LinkedBlockingQueue和ArrayBlockingQueue都是有界阻塞队列,符合先进先出的原则。当达到队列上限时,入队根据方法会被阻塞或者直接失败。LinkedBlockingQueue底层是链表,一定是非公平锁,阻塞的线程是随机竞争。ArrayBlockingQueue底层是在构造时建立的固定数组,锁根据构造时的参数可以是公平锁也可以是非公平锁,默认是非公平的。
LinkedBlockingQueue
链表结构的单向有界阻塞队列,从last处入队,从head处出队,head是头部空结点,而last是最后一个入队的结点。被阻塞的线程是非公平竞争的,也就是说并没有先来后到的顺序,完全随机分配
内部变量
从内部变量上即可看出LinkedBlockingQueue是有界队列,它的元素个数通过原子整型来存储,存储了头部和尾部的指针,并且有头部空指针。入队和出队有不同的锁,和它们各自的等待队列。
/** 容量上限,不设置的话是整数最大值*/
private final int capacity;
/** 当前元素个数*/
private final AtomicInteger count = new AtomicInteger();
/**
* 链表头部。head.item == null不变
*/
transient Node<E> head;
/**
* 链表尾部。last.next == null不变
*/
private transient Node<E> last;
/** 出队锁*/
private final ReentrantLock takeLock = new ReentrantLock();
/** 等待获取元素的队列*/
private final Condition notEmpty = takeLock.newCondition();
/** 入队锁*/
private final ReentrantLock putLock = new ReentrantLock();
/** 等待放入元素的队列*/
private final Condition notFull = putLock.newCondition();
构造函数
构造函数中可以看出,默认的容量大小是整数的最大值,构造函数会默认增加头尾为同一个值为null的空结点
public LinkedBlockingQueue() {
this(Integer.MAX_VALUE);
}
public LinkedBlockingQueue(int capacity) {
if (capacity <= 0) throw new IllegalArgumentException();
this.capacity = capacity;
last = head = new Node<E>(null);
}
结点结构非常简单,包含一个值和一个指向下个结点的指针,所以这是一个单向链表
static class Node<E> {
E item;
Node<E> next;
Node(E x) { item = x; }
}
复制构造函数有加锁,虽然构造函数没有线程间的竞争,但是这里还是加锁的目的是让实例能够进入堆内存,保证其可见性。
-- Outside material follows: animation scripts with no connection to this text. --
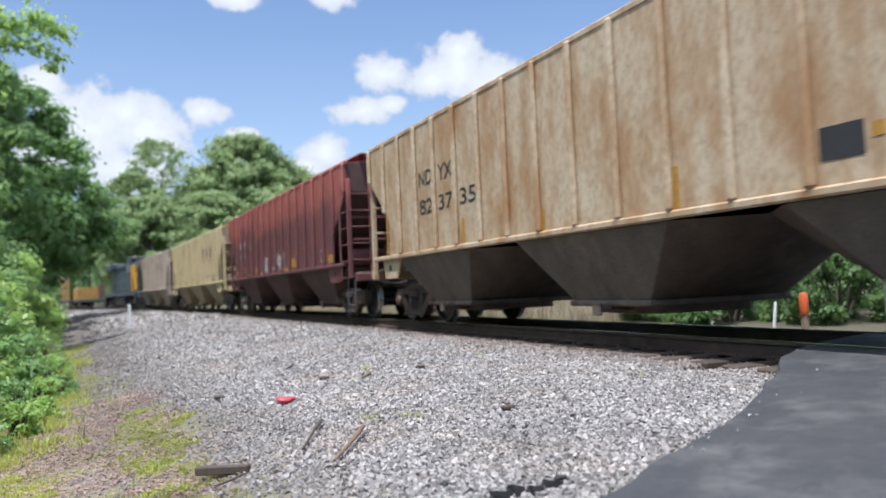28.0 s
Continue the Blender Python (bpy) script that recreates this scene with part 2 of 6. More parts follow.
CAST = mat("cast_steel", (0.042, 0.041, 0.042), (0.028, 0.027, 0.028), 0.62, 0.25, scale=5, fine=70, bump=0.3, dirt=(0.12, 0.09, 0.065), dirt_amount=0.45)
RUSTCAST = mat("rusty_cast_steel", (0.075, 0.052, 0.041), (0.045, 0.035, 0.031), 0.7, 0.15, scale=5, fine=70, bump=0.35, dirt=(0.11, 0.065, 0.042), dirt_amount=0.5)
WHEEL = mat("wheel_steel", (0.06, 0.055, 0.05), (0.04, 0.036, 0.034), 0.5, 0.5, scale=7, fine=90, bump=0.15, dirt=(0.13, 0.075, 0.045), dirt_amount=0.4)
TREAD = mat("polished_wheel_tread", (0.5, 0.49, 0.47), (0.38, 0.37, 0.35), 0.28, 0.95, scale=20, fine=120, bump=0.03)
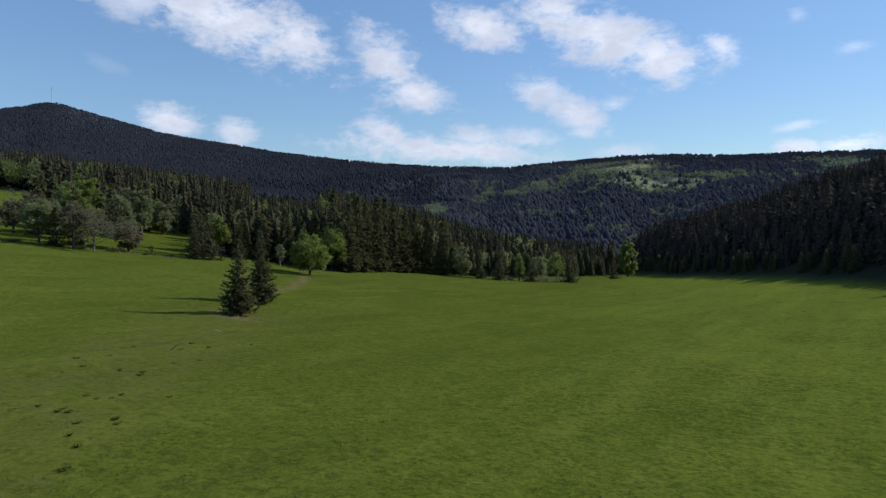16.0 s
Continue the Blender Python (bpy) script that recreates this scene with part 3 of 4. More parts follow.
# ---- woods ----
CONES = [wood_spruce(62, k, 0.165 + 0.012 * (k % 4)) for k in range(9)]
FULL = [wood_spruce(330, 40 + k, 0.14 + 0.014 * k) for k in range(5)]
SLIM = [plain_spruce(20 + k, True) for k in range(6)]
TINY = [plain_spruce(60 + k, False) for k in range(6)]
LUMPS = [clump_tree(190, k, 0.085) for k in range(5)]
BEECH_LUMPS = [clump_tree(520, 10 + k, 0.05) for k in range(4)]
FAR_LUMPS = [clump_tree(16, 30 + k, 0.19) for k in range(4)]


def wood(name, pile, mat, label, smooth=False):
    v, f = pile.arrays()
    return tagged(new(name, tri_mesh(name, v, f, mat, smooth)), label, "forest", kind="stuff")


def stems(x, y, h, every=1):
    pile = Pile()
    z = ground(x, y)
    for i in range(0, len(x), every):
        tube(pile, [(x[i], y[i], z[i] - 0.3), (x[i], y[i], z[i] + h[i] * 0.5)], (0.017 * h[i], 0.01 * h[i]), 4)
    return pile


# where beeches stand in groups on the spur: x, y, radius
BEECHES = [(56, 359, 5), (49, 338, 4.5), (43, 318, 5), (60, 328, 4), (66, 324, 3.5), (93, 306, 4), (90, 295, 4), (87, 282, 4), (79, 263, 4), (120, 288, 4), (111, 273, 4), (104, 258, 3.5), (88, 248, 3), (125, 304, 4), (139, 310, 5)]


def build_spur_wood():
    x, y = scatter(-170, 330, 120, 560, 4.3)
    dx, dy = x - CREST[0], y - CREST[1]
    q, s = -0.419 * dx - 0.908 * dy, spur(x, y)[1]
    d = spur_wood(x, y)
    az, r = bearing(x, y)
    keep = (d > 0.4) & (q > -32) & (s > -75) & (s < 330) & (rng.uniform(size=len(x)) < np.where((d < 12) | (np.abs(q) < 40), 0.95, 0.62))
    x, y, d, s, q = x[keep], y[keep], d[keep], s[keep], q[keep]
    mantle = 0.34 + 0.16 * sstep(190, 240, s)
    h = rng.uniform(19, 22, len(x)) * (0.78 + 0.32 * value_noise(x, y, 9, 17)) * (mantle + (1 - mantle) * sstep(-1, 12, d)) * (0.9 + 0.2 * value_noise(x, y, 30, 4)) * rng.uniform(0.92, 1.08, len(x)) * (1 - 0.17 * np.exp(-(q / 45.0) ** 2))
    drift = 0.26 * value_noise(x, y, 46, 9) + 0.36 * value_noise(x, y, 12, 10)
    for cx, cy, rad in BEECHES:
        drift = drift + 0.75 * np.exp(-((x - cx) ** 2 + (y - cy) ** 2) / rad ** 2)
    leafy_ones = (drift > 0.62) & (d > 3)
    front = ~leafy_ones & (d < 1.8) & (s < 290)
    behind = ~leafy_ones & ~front
    wood("spruce_forest", plant(CONES, x[behind], y[behind], h[behind], 1.05), WOOD_NEEDLES, "dense dark spruce forest covering the steep hillside")
    wood("forest_mantle", plant(FULL, x[front], y[front], h[front], 1.0), NEEDLES, "low dark spruces along the edge of the forest")
    wood("beech_stand", plant(BEECH_LUMPS, x[leafy_ones], y[leafy_ones], h[leafy_ones] * 1.02 + 1.5, 0.55), SPUR_LEAVES, "fresh green beeches scattered among dark spruces")
    edge = (d < 7) | ((d < 18) & (s > 190))
    wood("forest_stems", stems(x[edge], y[edge], h[edge]), SPRUCE_BARK, "grey-brown trunks along the forest edge")


def build_left_wood():
    x, y = scatter(-560, -100, 60, 560, 5.0)
    az, r = bearing(x, y)
    d = left_wood(x, y)
    field = far_field(x, y)
    keep = (d > 2) & (field < 0.05) & (r < 560) & (az > 8) & (az < 82) & (spur_wood(x, y) < 0) & (rng.uniform(size=len(x)) < np.where(d < 25, 0.95, 0.7))
    x, y, d, az = x[keep], y[keep], d[keep], az[keep]
    h = rng.uniform(13, 22, len(x)) * (0.7 + 0.3 * sstep(0, 12, d))
    h = h * np.where((y > 245) & (d < 30), 0.72, 1.0)
    h = h * np.where((np.abs(az - 49.2) < 3.0) & (bearing(x, y)[1] > 300), 0.45, 1.0)      # open line to the hay field
    mixed = value_noise(x, y, 26, 5) * 0.6 + 0.75 * value_noise(x, y, 8, 6) + 0.1 * sstep(50, 66, az)
    leafy_ones, grey = (mixed > 0.97) & (d > 6), value_noise(x, y, 20, 8) > 0.45
    a, b = leafy_ones & ~grey, leafy_ones & grey
    front = ~leafy_ones & (d < 14)
    behind = ~leafy_ones & ~front
    wood("valley_spruces", plant(CONES, x[behind], y[behind], h[behind], 0.9), VALLEY_NEEDLES, "dark spruces closing the lower end of the pasture")
    wood("valley_front_spruces", plant(FULL, x[front], y[front], h[front] * 1.05, 0.95), NEEDLES, "dark spruces along the pasture's lower edge")
    wood("valley_beeches", plant(LUMPS, x[a], y[a], h[a] * 0.8, 0.75), LEAVES, "spring green broad-leaved trees among spruces")
    wood("valley_willows", plant(LUMPS, x[b], y[b], h[b] * 0.8, 0.7), GREY_LEAVES, "grey-green broad-leaved trees among spruces")
    edge = d < 8
    wood("valley_stems", stems(x[edge], y[edge], h[edge]), SPRUCE_BARK, "trunks along the edge of the valley wood")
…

public LinkedBlockingQueue(Collection<? extends E> c) {
this(Integer.MAX_VALUE);
final ReentrantLock putLock = this.putLock;
putLock.lock(); // 没有竞争,但是为了可见性要加锁
try {
int n = 0;
for (E e : c) {
if (e == null)
throw new NullPointerException();
if (n == capacity)
throw new IllegalStateException("Queue full");
enqueue(new Node<E>(e));
++n;
}
count.set(n);
} finally {
putLock.unlock();
}
}
入队
put操作插入指定元素到队列尾部,如果需要的话等待有足够的空间,并且这里的等待是不限时等待,只要不抛出异常,一定会入队成功
public void put(E e) throws InterruptedException {
if (e == null) throw new NullPointerException();
// Note: convention in all put/take/etc is to preset local var
// holding count negative to indicate failure unless set.
int c = -1;
Node<E> node = new Node<E>(e);
final ReentrantLock putLock = this.putLock;
final AtomicInteger count = this.count;
putLock.lockInterruptibly();
try {
/*
* 尽管count没有被锁保护,但它却能用来作为等待的监视,因为count只在这里或者其他put操作中减少。并且我们会被通知它改变了。其他使用count作为等待监视也是同样的。
*/
while (count.get() == capacity) {
notFull.await();
}
enqueue(node);
c = count.getAndIncrement();//增加计数
if (c + 1 < capacity)
notFull.signal();//有新的空余空间,唤醒等待的线程
} finally {
putLock.unlock();
}
if (c == 0)
signalNotEmpty();
}
offer(E e)不做等待,如果队列满了会直接入读失败
public boolean offer(E e) {
if (e == null) throw new NullPointerException();
final AtomicInteger count = this.count;
if (count.get() == capacity)
return false;//满了直接返回false
int c = -1;
Node<E> node = new Node<E>(e);
final ReentrantLock putLock = this.putLock;
putLock.lock();
try {
if (count.get() < capacity) {
enqueue(node);
c = count.getAndIncrement();
if (c + 1 < capacity)
notFull.signal();
}
} finally {
putLock.unlock();
}
if (c == 0)
signalNotEmpty();
return c >= 0;
}
offer(E e, long timeout, TimeUnit unit)能够设置等待的时间,等待超时会返回false
public boolean offer(E e, long timeout, TimeUnit unit)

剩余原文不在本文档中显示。